When it comes to trading in the stock market, it helps to make use of patterns and indicators. They can help you take accurate trading decisions and limit your losses at the same time. Among the various technical indicators that are available, very few are as powerful as the Donchian channel indicator. It gives you a lot of information about the market movement and the existing trend, thereby allowing you to place your trades accordingly. If you’re wondering what the Donchian channel is and how to use it, here’s what you should know.
What are Donchian channels?
The Donchian channel is a technical indicator that was developed in the twentieth century by a prolific derivatives trader named Richard Donchian. The indicator makes use of moving averages to identify and determine the high, low, and median prices of a stock or an asset over a specific period of time. This information is then collated by the indicator, which can then be used by a trader to base his trading decisions.
Generally, Donchian channels are widely used by traders to determine the support and resistance levels of an asset, to identify breakout and breakdown points, and to identify prevailing or new trends. In a way, the Donchian indicator is quite similar to the Bollinger Bands.
What does the Donchian channel indicator look like?
Now that you’ve been introduced to the concept of the Donchian indicator, let’s dive right into the specifics and see what this indicator looks like.
Here’s a 1-month Nifty 50 chart that clearly indicates the Donchian channels for a 20-day period. The Donchian indicator is highly versatile and can be customized according to the time period of your choice.
As you can see here, the portion highlighted in blue is the Donchian channel indicator. It consists of three different channels, namely, the upper channel, the lower channel, and the median or middle channel. The upper and lower channels are highlighted in blue here, with the middle channel being highlighted in orange.
The upper channel in the Donchian channels indicator denotes the highest price of the asset during the specified time period, which in this case is 20 days. Similarly, the lower channel in the Donchian indicator denotes the lowest price of the asset during the set time period. The median or the middle channel represents the average of both the upper channel and the lower channel.
How to use the Donchian indicator to make trades?
Okay, so let’s delve even deeper into this concept and see how the Donchian channels can be used to identify breakouts and breakdowns.
Scenario 1: Breakout
The best way to identify an oncoming breakout trend is to keep an eye on the upper channel of the Donchian channel indicator. When the price of an asset touches or skirts the upper channel, a breakout is said to be on the cards. As you can see from this picture here, the price of the asset touches the upper channel of the indicator, which then starts a new uptrend.

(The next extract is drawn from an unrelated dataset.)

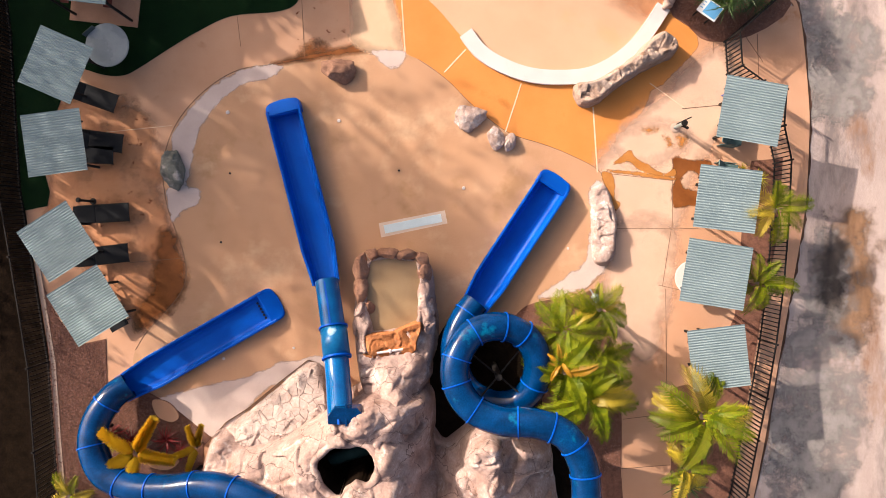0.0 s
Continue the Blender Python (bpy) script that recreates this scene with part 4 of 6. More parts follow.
for p, q in zip(rows, rows[1:]):
    for j in range(3):
        bm.faces.new((p[j], p[j + 1], q[j + 1], q[j]))
bm.faces.new(rows[0])
bm.faces.new(rows[-1])
bmesh.ops.recalc_face_normals(bm, faces=bm.faces)
part("flare", bm, M_TUBE, collar)
part("ridge", box_bm(0, 0, 0.41, 0.06, 0.7, 0.06, 0.01), M_TUBE, collar)
coil = thing("coil_support", "dark steel post with four arms inside the coil", "support", (*(3.33, -7.04), 0.0))
part("column", bar_bm((0, 0, 0), (0, 0, 2.2), 0.11, 12), M_STEEL, coil)
for k in range(4):
    a = radians(50 + 90 * k)
    part("arm", bar_bm((0, 0, 1.9), (1.05 * math.cos(a), 1.05 * math.sin(a), 1.9), 0.03), M_STEEL, coil)
open_flume("open_slide", (0.26, 8.47), (-3.04, 12.90), "vivid blue open water slide run-out on the peach pad")
tube("slide_tube", [(-2.75, 12.56, 0.62), (-3.16, 13.13, 0.75), (-3.44, 13.91, 0.90), (-3.38, 14.84, 1.05), (-2.84, 15.70, 1.20), (-1.83, 16.02, 1.35), (-0.88, 15.53, 1.50), (-0.48, 14.65, 1.62), (-0.51, 13.51, 1.74), (-0.39, 12.41, 1.86), (0.10, 11.61, 1.98), (0.88, 11.29, 2.10), (1.69, 11.56, 2.22), (2.32, 11.94, 2.30)], 0.45, (0.05, 0.2, 0.34, 0.45, 0.53, 0.62, 0.73, 0.82, 0.92), "bright blue slide tube winding down from the tower", coat=M_TUBE_BRIGHT)
bowl = thing("slide_entry", "vivid blue open bowl where the slide starts", "water slide", (*(2.51, 12.08), 0.0), 30, "blue water slides")
bm = bmesh.new()
rings = []
for r, z in ((0.42, 2.25), (0.5, 2.5), (0.66, 2.75), (0.72, 2.75), (0.72, 2.66), (0.56, 2.45), (0.48, 1.85)):
    rings.append([bm.verts.new((r * math.cos(math.pi * (i + 0.5) / 4) * 1.08, r * math.sin(math.pi * (i + 0.5) / 4), z)) for i in range(8)])
for p, q in zip(rings, rings[1:] + rings[:1]):
    for i in range(8):
        bm.faces.new((p[i], p[(i + 1) % 8], q[(i + 1) % 8], q[i]))
bm.faces.new(rings[0])
bmesh.ops.recalc_face_normals(bm, faces=bm.faces)
part("bowl", bm, M_FLUME, bowl)
part("support", bar_bm((0, 0, 0), (0, 0, 1.95), 0.08), M_STEEL, bowl)


# ---- rockwork ----
def nearest_on(px, py, poly):
    """The nearest places on a closed outline."""
    best, bx, by = np.full(px.shape, 1e9), px.copy(), py.copy()
    for a, b in zip(poly, poly[1:] + poly[:1]):
        dx, dy = b[0] - a[0], b[1] - a[1]
        t = np.clip(((px - a[0]) * dx + (py - a[1]) * dy) / (dx * dx + dy * dy + 1e-9), 0, 1)
        qx, qy = a[0] + t * dx, a[1] + t * dy
        r = np.hypot(px - qx, py - qy)
        bx, by, best = np.where(r < best, qx, bx), np.where(r < best, qy, by), np.minimum(best, r)
    return bx, by


def mound(name, outline, peaks, material, label, category="rock", edge=0.9, rough=0.35, step=0.07, crack=0.8, change=None, wander=0.25, hole=None):
    """Sculpted rockwork: a height over the plan that passes near the given tops, steep at its outline, broken up by fissures."""
    pts = ragged(outline, wander, len(peaks), 0.8, 6)
    xs = np.arange(min(p[0] for p in pts) - step, max(p[0] for p in pts) + step, step)
    ys = np.arange(min(p[1] for p in pts) - step, max(p[1] for p in pts) + step, step)
    gx, gy = np.meshgrid(xs, ys)
    if hole:  # draw the grid onto the hole's edge, so that the mouth is clean
        c2 = inside_distance(gx, gy, hole)
        near = np.abs(c2) < 0.62 * step
        nx, ny = nearest_on(gx, gy, hole)
        gx, gy = np.where(near, nx, gx), np.where(near, ny, gy)
    d = inside_distance(gx, gy, pts)
    wsum, hsum = np.zeros(gx.shape), np.zeros(gx.shape)
    for x, y, z in peaks:
        w = 1 / ((gx - x) ** 2 + (gy - y) ** 2 + 0.08) ** 1.4
        wsum, hsum = wsum + w, hsum + w * z
    ramp = np.clip(d / edge, 0, 1)
    h = hsum / wsum * (1 - (1 - ramp) ** 2.2)
    if change:
        h = change(gx, gy, h, d)
    verts, faces, index = [], [], -np.ones(gx.shape, int)
    for j in range(gx.shape[0]):
        for i in range(gx.shape[1]):
            if d[j, i] > -1.6 * step:
                x, y, z = gx[j, i], gy[j, i], h[j, i]
                if d[j, i] <= 0:
                    z = -0.05
                else:
                    q = Vector((x * 0.9, y * 0.9, z * 0.5))
                    big = noise.noise(q) + 0.5 * noise.noise(q * 2.3) + 0.3 * abs(noise.noise(q * 4.3)) + 0.22 * abs(noise.noise(q * 9.0))
                    warp = Vector((x, y, 0)) + 0.35 * Vector((noise.noise(q * 1.7), noise.noise(q * 1.7 + Vector((4, 8, 1))), 0))
                    cell, near = noise.voronoi(warp / crack)
                    gap = min((cell[1] - cell[0]) / 0.07, 1)
                    plate = noise.noise(near[0] * 3.1) * 0.5
                    lean = noise.noise_vector(near[0] * 3.1)
                    facet = max(min(lean.dot(warp / crack - near[0]), 0.4), -0.4)
                    z += min(d[j, i] / 0.3, 1) * (0.85 * rough * big - 0.3 * rough * (1 - gap) + rough * plate + 1.3 * rough * facet)
                    z = max(z, 0.02)
                s = Vector((x * 2, y * 2, 5.0))
                index[j, i] = len(verts)
                verts.append((x + 0.05 * noise.noise(s), y + 0.05 * noise.noise(s + Vector((7, 7, 7))), z))
    for j in range(gx.shape[0] - 1):
        for i in range(gx.shape[1] - 1):
            q = (index[j, i], index[j, i + 1], index[j + 1, i + 1], index[j + 1, i])
            if min(q) >= 0:
                faces.append([int(v) for v in q])
    me = bpy.data.meshes.new(name)
    me.from_pydata(verts, [], faces)
    me.materials.append(material)
    me.polygons.foreach_set("use_smooth", [True] * len(me.polygons))
    ob = new(name, me)
    HEIGHTS[name] = (xs, ys, h)
    return tagged(ob, label, category)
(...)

Therefore, the point marked is what traders call the ‘breakout point’ and should ideally be the point of entry. To be on the safer side, you could always monitor the candles that appear after the breakout point to ensure that the trend has indeed solidified before getting into a long position.
Scenario 2: Breakdown
To accurately identify a forthcoming breakdown trend, all that you need to do is keep an eye on the lower channel of the Donchian channels. Whenever the price of the asset skirts or touches the lower channel of the Donchian indicator, a breakdown is said to be on the table. The above picture confirms this. Take a look at the first two candles in the picture. The first candle almost touches the lower channel, while the second one does in fact touch it. Once the price touches the lower channel, it sets off a new downtrend in the asset’s price.
And so, the point marked is what traders call the ‘Breakdown point’ and should ideally be the point of entry. Always remember to closely monitor the candles that make an appearance after the breakdown point. This way, you can be on the safer side of things by making sure that the trend has solidified before getting into a new short position.
As you can see, the Donchian channel indicator is quite easy to use and interpret and gives you a wealth of information on the price movements of an asset. Since all of the charts and tools are automated these days, all that you need to do is visit your favorite charting tool, select the asset, and choose the time period for which you require the Donchian indicator. The tool would automatically plot the channels for you using the dedicated formulas for the indicator.